I do not understand my own actions. For I do not do what I want, but I do the very thing I hate.
There are passages in the Bible that are hard to understand. We puzzle over them, read Bible commentaries, listen to Christian leaders we trust talk about them, and still we end up scratching our heads.
This is not one of those passages. What Paul is talking about, we all understand. You don’t have to be a Bible scholar to understand it, you don’t even have to be a Christian to understand it, we all get this.
We all get this, and Paul knows we get it, because it is not even the point of the passage. If Paul were saying, “Hey, you know what I’ve figured out? That the thing I know I should do, I don’t, and the things I know I shouldn’t do, I do anyway!” we’d all say, “Way to go, Paul. What’s next? Are you going to have a great insight about the sky being blue?”
In the passage Paul is arguing that the Old Testament Law is a good thing, and he’s using this universal human quandary to illustrate it and prove his point.
The universal quandary is that we often work against our best interests.
I’m not primarily talking about religious rules that are externally imposed. Everyone, religious or not, has something inside of them that guides what they do or don’t do, what is good for them to do and what is not.
And here is the thing: you don’t even do what you have decided is right or best.
You don’t even do what you want to do. I mean, forget God and the Bible and what your boss or wife or your mother-in-law says—you internally have a sense of “this is what I ought to do,” and sometimes, maybe a lot of times, you don’t do it.
So you go into the kitchen because you want something to eat. You’re not hungry, you just feel like eating something. There is a nice, ripe, juicy apple—and a bag of chips.
Apple or chips. How many times do you pick the apple?
Maybe chips aren’t your thing, it’s ice cream.

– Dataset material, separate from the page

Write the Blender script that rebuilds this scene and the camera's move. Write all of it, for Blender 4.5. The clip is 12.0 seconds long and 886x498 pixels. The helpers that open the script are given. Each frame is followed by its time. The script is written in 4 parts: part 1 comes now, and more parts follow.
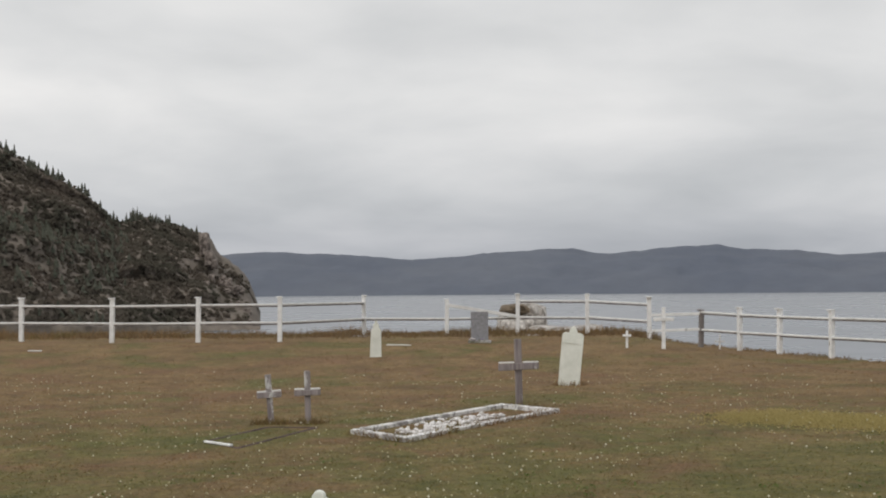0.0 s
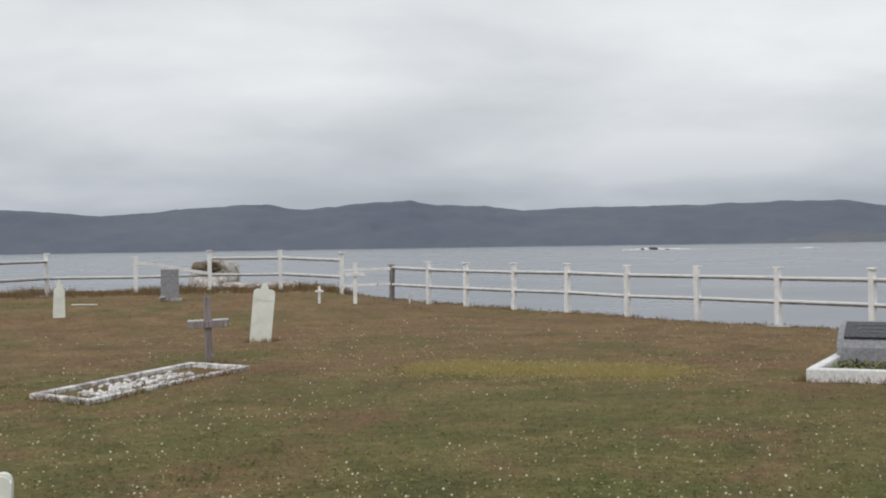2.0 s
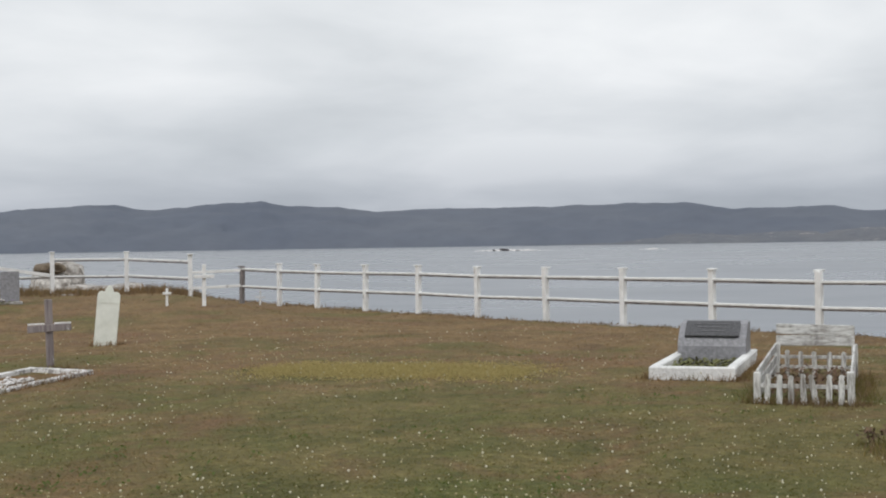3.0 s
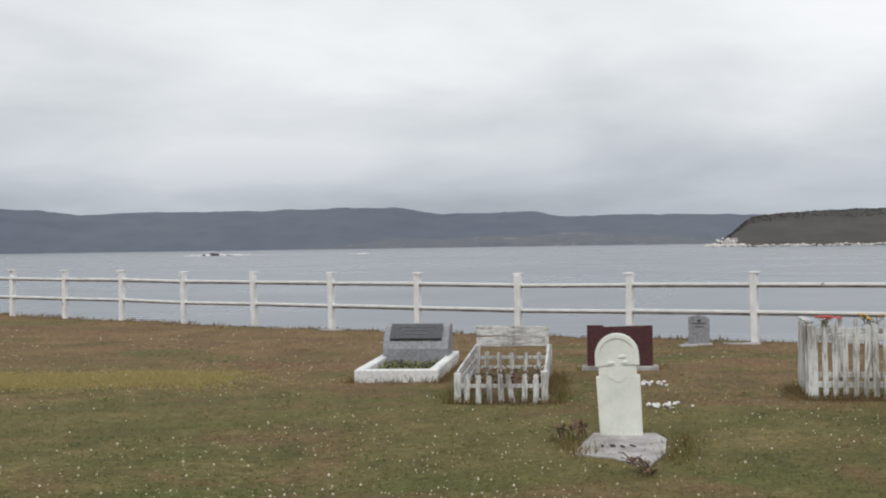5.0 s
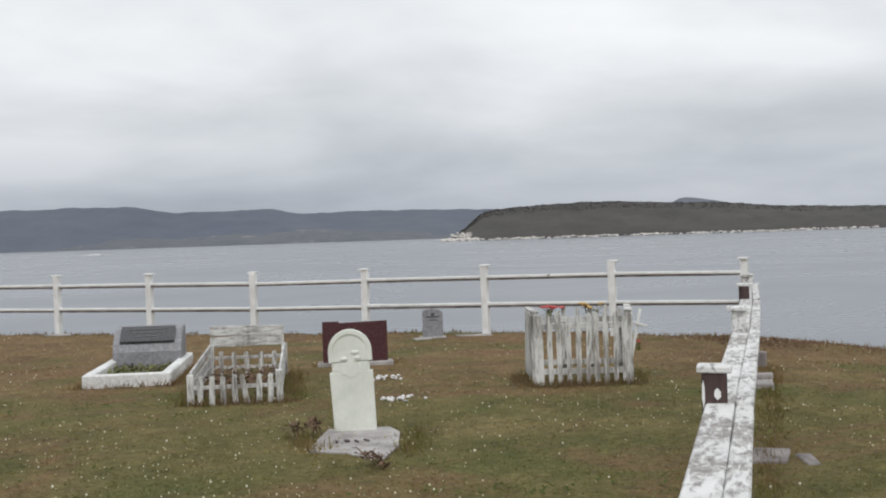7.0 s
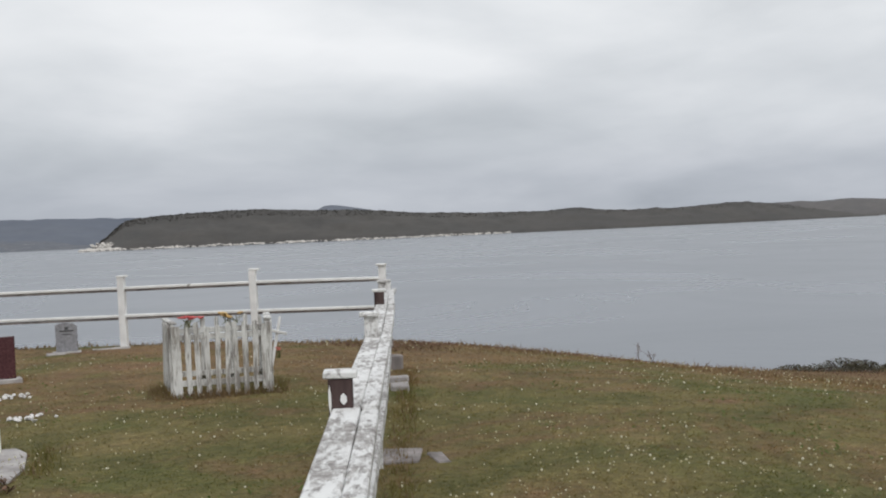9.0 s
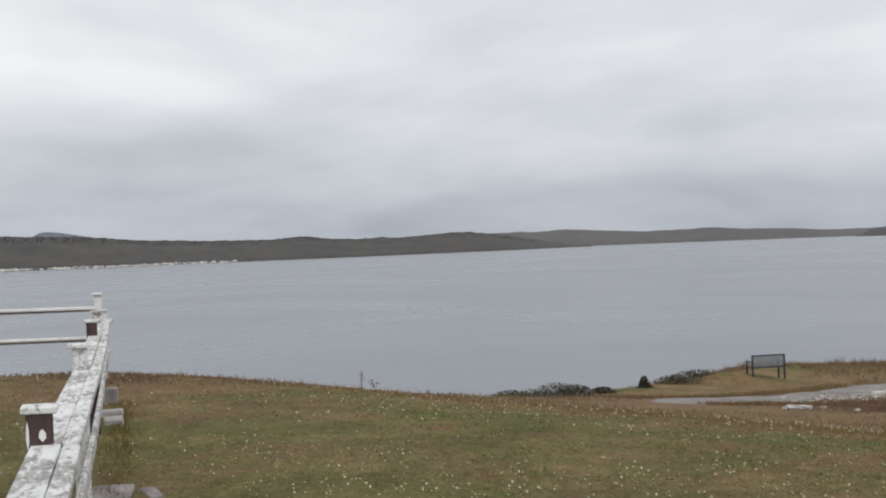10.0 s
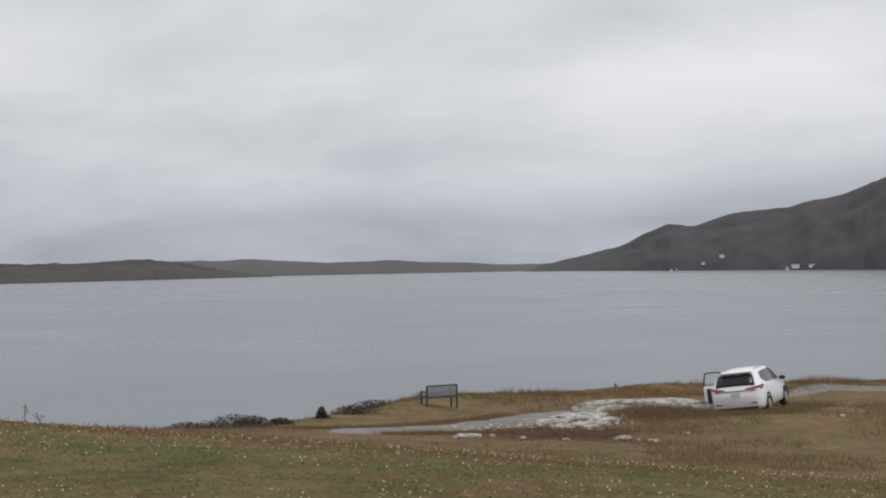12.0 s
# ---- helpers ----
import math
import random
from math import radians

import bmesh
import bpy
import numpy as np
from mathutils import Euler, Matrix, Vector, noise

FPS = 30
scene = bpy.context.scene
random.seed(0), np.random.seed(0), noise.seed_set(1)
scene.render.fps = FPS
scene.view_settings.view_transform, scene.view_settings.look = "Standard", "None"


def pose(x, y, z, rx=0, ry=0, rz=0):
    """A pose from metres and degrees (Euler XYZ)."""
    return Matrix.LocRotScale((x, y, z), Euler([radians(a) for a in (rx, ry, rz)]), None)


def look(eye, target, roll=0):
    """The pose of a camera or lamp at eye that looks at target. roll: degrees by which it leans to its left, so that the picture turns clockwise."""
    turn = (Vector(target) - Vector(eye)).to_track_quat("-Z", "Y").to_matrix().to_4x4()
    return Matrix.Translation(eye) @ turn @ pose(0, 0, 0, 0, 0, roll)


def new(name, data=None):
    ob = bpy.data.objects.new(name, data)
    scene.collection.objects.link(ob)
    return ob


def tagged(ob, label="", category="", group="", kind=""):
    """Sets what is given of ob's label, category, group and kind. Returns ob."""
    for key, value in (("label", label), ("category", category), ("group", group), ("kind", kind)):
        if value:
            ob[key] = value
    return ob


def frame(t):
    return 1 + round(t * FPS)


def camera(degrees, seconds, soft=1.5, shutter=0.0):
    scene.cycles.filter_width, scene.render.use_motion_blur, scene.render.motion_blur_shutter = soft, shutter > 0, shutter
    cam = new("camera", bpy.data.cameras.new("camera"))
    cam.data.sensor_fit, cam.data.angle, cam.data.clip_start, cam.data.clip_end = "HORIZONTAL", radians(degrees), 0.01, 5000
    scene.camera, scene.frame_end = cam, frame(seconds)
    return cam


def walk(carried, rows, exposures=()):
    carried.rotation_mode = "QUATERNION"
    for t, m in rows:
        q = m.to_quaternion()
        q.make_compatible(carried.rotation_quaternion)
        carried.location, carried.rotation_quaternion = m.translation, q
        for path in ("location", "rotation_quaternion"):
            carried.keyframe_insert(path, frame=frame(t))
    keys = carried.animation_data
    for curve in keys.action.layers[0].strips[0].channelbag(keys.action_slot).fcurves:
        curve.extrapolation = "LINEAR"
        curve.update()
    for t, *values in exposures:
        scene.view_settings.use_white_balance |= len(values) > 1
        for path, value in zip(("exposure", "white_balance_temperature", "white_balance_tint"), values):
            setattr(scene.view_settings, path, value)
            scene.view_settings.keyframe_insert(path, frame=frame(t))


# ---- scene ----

Apple or ice cream. Apple or cookies. Still, how many times do you pick the apple.
But back up—why are the chips in the house in the first place? Or the cookies?
You know why. You were at the grocery store, and determined to buy only healthy food. You are going to shop the perimeter like they tell you, where all the fruit and vegetables are. The fat-free yogurt, fat free milk, lean cuts of meat like chicken and turkey.
Maybe you even repeat a little mantra: “I will not go down the chip aisle, I will not go down the chip aisle, I will not go down the chip aisle.”
And your cart just turns down the chip aisle on it’s on. Or ice cream aisle. Or cookies.
So then you go buy some apples as a guilt offering or something.
You know what you should do, and you fully intend to do it, but you don’t.
You know what you shouldn’t do, but you end up doing it anyway.
It’s like there’s two of you. There’s the you that wants to be a better person, a better Christian, a better husband, a better wife, a healthier person.
Then there this other person, this nefarious character that wants the opposite of these things.
This is why the primary, most fundamental metaphor for salvation in the Bible is deliverance from slavery.
When the ancient Israelites talked about God’s saving activity they pointed to the Exodus, when God sent them someone (Moses) to deliver them from slavery to a land flowing with milk and honey, and the decisive act of that deliverance was the sacrifice of the Passover lamb.
It’s not for nothing, then, that Jesus chose the time of Passover to go to Jerusalem and challenge the religious leadership of the temple. He was Moses to their Pharaoh, come to set his people free through the blood of a lamb.
Of course, he was not only Moses, but also the Lamb. There’s a nice twist to the story.
So we are no longer slaves to our desires, or at least we don’t have to be. We can choose to be, and sometimes we do.
But we can choose to live free of those desires—not that we don’t have them. Instead of them controlling us, we can control them.
We are free to choose. Free to be human again. Free to be who God created us to be. Free to be everything he designed us to be.
Free as well to not have to be something we are not. Which is God.
When we fail to control ourselves, we become poorer version of ourselves. When we try to control others, we become a poorer version of God.
Christ frees us from that as well. If the original sin is wanting to be like God, then then being free from sin means we are free to finally let God be God.
And he is free to live his life in us.